### Task directions:
Pictures do not belong in the copy, so please give every entry below again exactly.

__________________________________________________

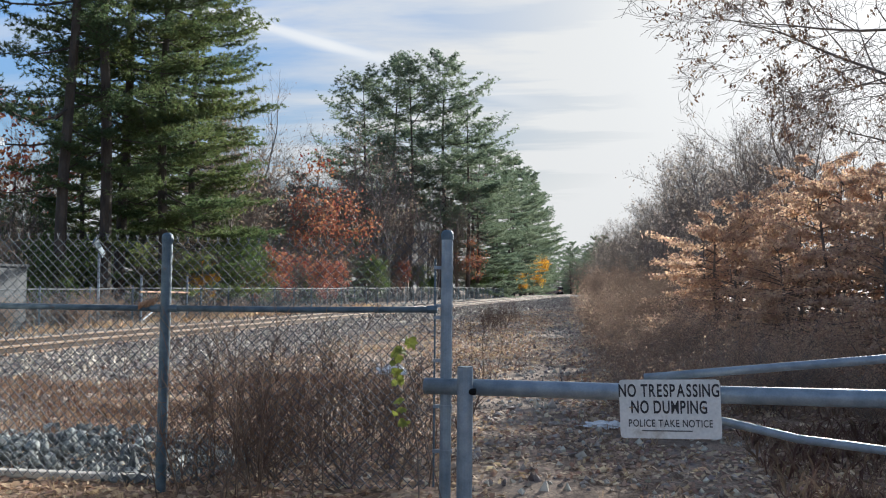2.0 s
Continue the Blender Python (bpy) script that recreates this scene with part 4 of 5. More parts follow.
# brown twiggy brush along the edge of the lane, growing taller with distance
hedge = random.Random(53)
y = 9.4
while y < 190:
    tall = 0.32 if y < 14 else min(1.05, 0.38 + 0.010 * (y - 14))
    for row in range(1 if y < 19 else 2):
        x = wood_edge(y) + tall * 1.15 + row * 1.6 + (0.25 if y < 40 else 1.0) + hedge.uniform(-0.15, 0.25)
        place("thicket_shrub", B_BRN[hedge.randrange(2)], x, y + row * 0.7, hedge.uniform(0, 360), tall * hedge.uniform(0.85, 1.12), "tangled brown twiggy shrub at the edge of the lane", "shrub", "brown brush beside the lane", names=("brushwood", "foliage"))
    y *= 1.085 if y < 40 else 1.06
for x, y, k, q in ((3.9, 9.2, 0.36, 0), (5.3, 8.9, 0.4, 1), (2.6, 10.4, 0.33, 0), (1.5, 11.6, 0.32, 1)):
    place("thicket_shrub", B_BRN[q], x, y, hedge.uniform(0, 360), k, "tangled brown twiggy shrub at the edge of the lane", "shrub", "brown brush beside the lane", names=("brushwood", "foliage"))
for x, y, s in DEAD_SPOTS:
    place("dead_brush", B_BRN[0], x, y, x * 50, s, "low mound of dead brown brush beyond the track", "shrub", "dead brush by the far fence", names=("brushwood", "foliage"))
# taller bare trees behind the thicket
LEAFLESS = [(m,) for m, e in BARE]
for x, y, k, w in ((5.8, 36, 0.6, LEAFLESS[2]), (8.4, 33, 0.72, LEAFLESS[0]), (7.2, 42, 0.75, LEAFLESS[2]), (10.5, 40, 0.8, LEAFLESS[1]), (6.9, 51, 0.82, LEAFLESS[0]), (4.6, 41, 0.55, LEAFLESS[1]),
                   (7.5, 62, 0.9, LEAFLESS[2]), (13, 38, 0.9, LEAFLESS[0]), (14, 48, 1.0, LEAFLESS[2]), (9.5, 54, 0.85, LEAFLESS[1]), (6.4, 30, 0.5, LEAFLESS[0])):
    place("bare_tree", w, x, y, r.uniform(0, 360), k, "bare grey-brown tree behind the thicket", "tree", "wood beside the lane")
# the close row of fine-twigged trees along the lane's far side, 8 to 10 m high
ROW = []
for sd in (331, 332, 333):
    g, e = grow(sd, 8.6, 0.10, 0.55, 4, (4, 5), 0.10, 0.0, 5, 0.11, 0.58, 0.007)
    ROW.append((mesh_of("trunk", g, M["bark_bare"]), leaves_on(sd, e, 800, 0.26, 0.13, 0.09, "leaf_grey")))
edge = random.Random(31)
y = 36.0
while y < 330:
    left = float(np.interp(y, (36, 50, 70, 90, 120, 150, 200, 250, 300, 330), (2.6, 1.7, -0.9, -1.6, -4.3, -7.0, -11.0, -14.0, -18.0, -20.0)))
    left = max(left, track_x(y) + 4.2)
    k = float(np.interp(y, (36, 50, 70, 150, 300), (0.80, 1.15, 1.42, 1.42, 1.6)))
    for row in range(1 if y < 60 else 3 if y < 150 else 2):
        place("bare_tree", ROW[edge.randrange(3)], left + 2.6 * k + row * 3.4 + edge.uniform(-0.4, 0.4), y + row * 2.5 + edge.uniform(-1, 1), edge.uniform(0, 360), k * (1 + 0.08 * row) * edge.uniform(0.9, 1.08),
              "grey-brown fine-twigged tree in the row beside the lane", "tree", "wood beside the lane")
    y += 4.5 + 0.05 * y


def overhanging_oak():
    """The old oak whose long boughs reach out over the thicket, with a few curled leaves at the tips."""
    root = tagged(empty("oak_tree", (8.7, 26.0, 0)), "large nearly leafless oak with long boughs reaching over the lane", "tree")
    rr = random.Random(9)
    rs = np.random.default_rng(9)
    trunk = Geo().tube([(0, 0, -0.2), (0.05, 0, 3), (-0.05, 0.1, 7), (0.1, 0, 12), (0.2, 0.1, 17)], [0.42, 0.33, 0.28, 0.22, 0.12], 12)
    part("trunk", trunk, M["bark_bare"], root, smooth=True)
    ends = []

    def bough(p, d, L, rad, lvl, g):
        n = 7 if lvl == 0 else 5 if lvl == 1 else 3
        pts, q, dd = [Vector(p)], Vector(p), Vector(d).normalized()
        for i in range(n):
            dd = (dd + Vector((rr.gauss(0, 0.15), rr.gauss(0, 0.15), rr.gauss(0.02, 0.15)))).normalized()
            q = q + dd * (L / n)
            pts.append(q)
        g.tube(pts, [max(0.006, rad * (1 - 0.8 * i / n)) for i in range(n + 1)], 6 if lvl < 2 else 4 if lvl < 3 else 3, False)
        if lvl == 3:
            ends.extend([pts[-1][:], pts[-2][:]])
            return
        k = (13, 8, 6)[lvl]
        for i in range(k):
            t = 0.22 + 0.78 * (i + rr.random()) / k
            j = min(n - 1, int(t * n))
            b = pts[j].lerp(pts[j + 1], t * n - j)
            loc = (pts[j + 1] - pts[j]).normalized()
            ax = loc.orthogonal().normalized()
            ax.rotate(Matrix.Rotation(rr.uniform(0, 6.283), 3, loc))
            bough(b, loc * 0.75 + ax * 0.65 + Vector((0, 0, -0.05)), L * (0.42 if lvl == 0 else 0.5) * rr.uniform(0.6, 1.15), max(0.006, rad * (1 - 0.7 * t) * 0.5), lvl + 1, g)
    for p, d, L, rad in (((0, 0, 5.8), (-1, 0.15, 0.42), 7.2, 0.13), ((0, 0, 4.8), (-0.8, 0.5, 0.46), 5.6, 0.08), ((0, 0.1, 7.6), (-0.9, -0.2, 0.62), 7.5, 0.13), ((0, 0, 9.5), (-0.7, 0.2, 0.8), 6.5, 0.11),
                         ((0, 0, 6.8), (0.8, 0.3, 0.5), 6.0, 0.12), ((0, 0, 8.5), (-0.2, -0.9, 0.5), 5.5, 0.10), ((0, 0, 11), (0.5, 0.4, 0.8), 5.5, 0.10), ((0, 0, 12.5), (-0.6, -0.3, 0.9), 5.0, 0.09), ((0, 0, 4.2), (-0.5, 0.8, 0.35), 4.5, 0.08),
                         ((0, 0, 8.2), (-0.95, 0.4, 0.35), 7.0, 0.10), ((0, 0, 10.2), (-0.9, -0.1, 0.5), 6.5, 0.10), ((0, 0, 6.4), (-0.8, -0.5, 0.3), 6.0, 0.09), ((0, 0, 7.0), (-0.6, 0.8, 0.4), 5.5, 0.08)):
        g = Geo()
        bough(p, d, L, rad * 0.52, 0, g)
        part("bough", g, M["bark_bare"], root, recalc=False)
    e = np.array(ends)
    tips = e[e[:, 0] < -3.0]
    # leaves cling in bunches of seven
    c = np.concatenate([np.repeat(tips[rs.integers(0, len(tips), 620)], 7, 0), np.repeat(e[rs.integers(0, len(e), 260)], 7, 0)])
    c = c + rs.normal(0, 0.085, c.shape)
    put("foliage", mesh_np("foliage", leaf_quads(rs, c, 0.14, 0.065, 1.4), 4, M["leaf_oak"]), root, "curled brown oak leaves at the twig tips")


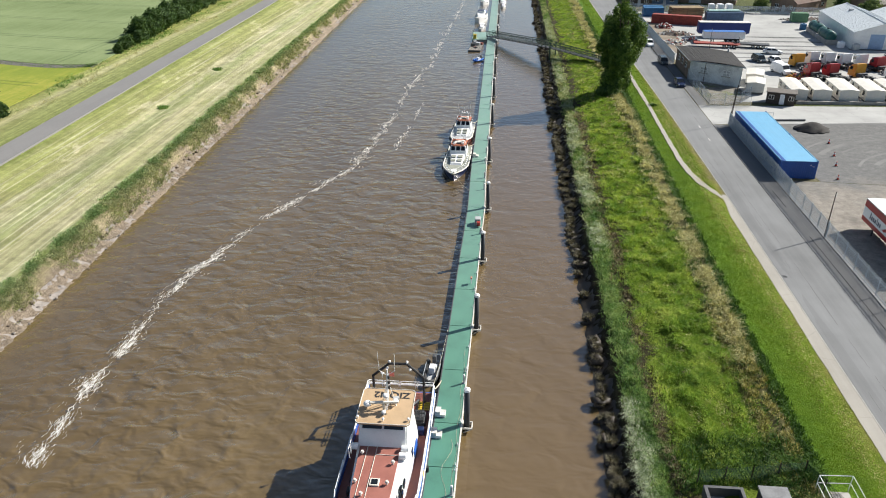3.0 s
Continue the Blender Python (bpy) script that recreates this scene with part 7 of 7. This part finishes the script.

__________________________________________________

### Result of the task:
2.0 s
Continue the Blender Python (bpy) script that recreates this scene with part 4 of 5. More parts follow.
# brown twiggy brush along the edge of the lane, growing taller with distance
hedge = random.Random(53)
y = 9.4
while y < 190:
    tall = 0.32 if y < 14 else min(1.05, 0.38 + 0.010 * (y - 14))
    for row in range(1 if y < 19 else 2):
        x = wood_edge(y) + tall * 1.15 + row * 1.6 + (0.25 if y < 40 else 1.0) + hedge.uniform(-0.15, 0.25)
        place("thicket_shrub", B_BRN[hedge.randrange(2)], x, y + row * 0.7, hedge.uniform(0, 360), tall * hedge.uniform(0.85, 1.12), "tangled brown twiggy shrub at the edge of the lane", "shrub", "brown brush beside the lane", names=("brushwood", "foliage"))
    y *= 1.085 if y < 40 else 1.06
for x, y, k, q in ((3.9, 9.2, 0.36, 0), (5.3, 8.9, 0.4, 1), (2.6, 10.4, 0.33, 0), (1.5, 11.6, 0.32, 1)):
    place("thicket_shrub", B_BRN[q], x, y, hedge.uniform(0, 360), k, "tangled brown twiggy shrub at the edge of the lane", "shrub", "brown brush beside the lane", names=("brushwood", "foliage"))
for x, y, s in DEAD_SPOTS:
    place("dead_brush", B_BRN[0], x, y, x * 50, s, "low mound of dead brown brush beyond the track", "shrub", "dead brush by the far fence", names=("brushwood", "foliage"))
# taller bare trees behind the thicket
LEAFLESS = [(m,) for m, e in BARE]
for x, y, k, w in ((5.8, 36, 0.6, LEAFLESS[2]), (8.4, 33, 0.72, LEAFLESS[0]), (7.2, 42, 0.75, LEAFLESS[2]), (10.5, 40, 0.8, LEAFLESS[1]), (6.9, 51, 0.82, LEAFLESS[0]), (4.6, 41, 0.55, LEAFLESS[1]),
                   (7.5, 62, 0.9, LEAFLESS[2]), (13, 38, 0.9, LEAFLESS[0]), (14, 48, 1.0, LEAFLESS[2]), (9.5, 54, 0.85, LEAFLESS[1]), (6.4, 30, 0.5, LEAFLESS[0])):
    place("bare_tree", w, x, y, r.uniform(0, 360), k, "bare grey-brown tree behind the thicket", "tree", "wood beside the lane")
# the close row of fine-twigged trees along the lane's far side, 8 to 10 m high
ROW = []
for sd in (331, 332, 333):
    g, e = grow(sd, 8.6, 0.10, 0.55, 4, (4, 5), 0.10, 0.0, 5, 0.11, 0.58, 0.007)
    ROW.append((mesh_of("trunk", g, M["bark_bare"]), leaves_on(sd, e, 800, 0.26, 0.13, 0.09, "leaf_grey")))
edge = random.Random(31)
y = 36.0
while y < 330:
    left = float(np.interp(y, (36, 50, 70, 90, 120, 150, 200, 250, 300, 330), (2.6, 1.7, -0.9, -1.6, -4.3, -7.0, -11.0, -14.0, -18.0, -20.0)))
    left = max(left, track_x(y) + 4.2)
    k = float(np.interp(y, (36, 50, 70, 150, 300), (0.80, 1.15, 1.42, 1.42, 1.6)))
    for row in range(1 if y < 60 else 3 if y < 150 else 2):
        place("bare_tree", ROW[edge.randrange(3)], left + 2.6 * k + row * 3.4 + edge.uniform(-0.4, 0.4), y + row * 2.5 + edge.uniform(-1, 1), edge.uniform(0, 360), k * (1 + 0.08 * row) * edge.uniform(0.9, 1.08),
              "grey-brown fine-twigged tree in the row beside the lane", "tree", "wood beside the lane")
    y += 4.5 + 0.05 * y


def overhanging_oak():
    """The old oak whose long boughs reach out over the thicket, with a few curled leaves at the tips."""
    root = tagged(empty("oak_tree", (8.7, 26.0, 0)), "large nearly leafless oak with long boughs reaching over the lane", "tree")
    rr = random.Random(9)
    rs = np.random.default_rng(9)
    trunk = Geo().tube([(0, 0, -0.2), (0.05, 0, 3), (-0.05, 0.1, 7), (0.1, 0, 12), (0.2, 0.1, 17)], [0.42, 0.33, 0.28, 0.22, 0.12], 12)
    part("trunk", trunk, M["bark_bare"], root, smooth=True)
    ends = []

    def bough(p, d, L, rad, lvl, g):
        n = 7 if lvl == 0 else 5 if lvl == 1 else 3
        pts, q, dd = [Vector(p)], Vector(p), Vector(d).normalized()
        for i in range(n):
            dd = (dd + Vector((rr.gauss(0, 0.15), rr.gauss(0, 0.15), rr.gauss(0.02, 0.15)))).normalized()
            q = q + dd * (L / n)
            pts.append(q)
        g.tube(pts, [max(0.006, rad * (1 - 0.8 * i / n)) for i in range(n + 1)], 6 if lvl < 2 else 4 if lvl < 3 else 3, False)
        if lvl == 3:
            ends.extend([pts[-1][:], pts[-2][:]])
            return
        k = (13, 8, 6)[lvl]
        for i in range(k):
            t = 0.22 + 0.78 * (i + rr.random()) / k
            j = min(n - 1, int(t * n))
            b = pts[j].lerp(pts[j + 1], t * n - j)
            loc = (pts[j + 1] - pts[j]).normalized()
            ax = loc.orthogonal().normalized()
            ax.rotate(Matrix.Rotation(rr.uniform(0, 6.283), 3, loc))
            bough(b, loc * 0.75 + ax * 0.65 + Vector((0, 0, -0.05)), L * (0.42 if lvl == 0 else 0.5) * rr.uniform(0.6, 1.15), max(0.006, rad * (1 - 0.7 * t) * 0.5), lvl + 1, g)
    for p, d, L, rad in (((0, 0, 5.8), (-1, 0.15, 0.42), 7.2, 0.13), ((0, 0, 4.8), (-0.8, 0.5, 0.46), 5.6, 0.08), ((0, 0.1, 7.6), (-0.9, -0.2, 0.62), 7.5, 0.13), ((0, 0, 9.5), (-0.7, 0.2, 0.8), 6.5, 0.11),
                         ((0, 0, 6.8), (0.8, 0.3, 0.5), 6.0, 0.12), ((0, 0, 8.5), (-0.2, -0.9, 0.5), 5.5, 0.10), ((0, 0, 11), (0.5, 0.4, 0.8), 5.5, 0.10), ((0, 0, 12.5), (-0.6, -0.3, 0.9), 5.0, 0.09), ((0, 0, 4.2), (-0.5, 0.8, 0.35), 4.5, 0.08),
                         ((0, 0, 8.2), (-0.95, 0.4, 0.35), 7.0, 0.10), ((0, 0, 10.2), (-0.9, -0.1, 0.5), 6.5, 0.10), ((0, 0, 6.4), (-0.8, -0.5, 0.3), 6.0, 0.09), ((0, 0, 7.0), (-0.6, 0.8, 0.4), 5.5, 0.08)):
        g = Geo()
        bough(p, d, L, rad * 0.52, 0, g)
        part("bough", g, M["bark_bare"], root, recalc=False)
    e = np.array(ends)
    tips = e[e[:, 0] < -3.0]
    # leaves cling in bunches of seven
    c = np.concatenate([np.repeat(tips[rs.integers(0, len(tips), 620)], 7, 0), np.repeat(e[rs.integers(0, len(e), 260)], 7, 0)])
    c = c + rs.normal(0, 0.085, c.shape)
    put("foliage", mesh_np("foliage", leaf_quads(rs, c, 0.14, 0.065, 1.4), 4, M["leaf_oak"]), root, "curled brown oak leaves at the twig tips")


3.0 s
Continue the Blender Python (bpy) script that recreates this scene with part 7 of 7. This part finishes the script.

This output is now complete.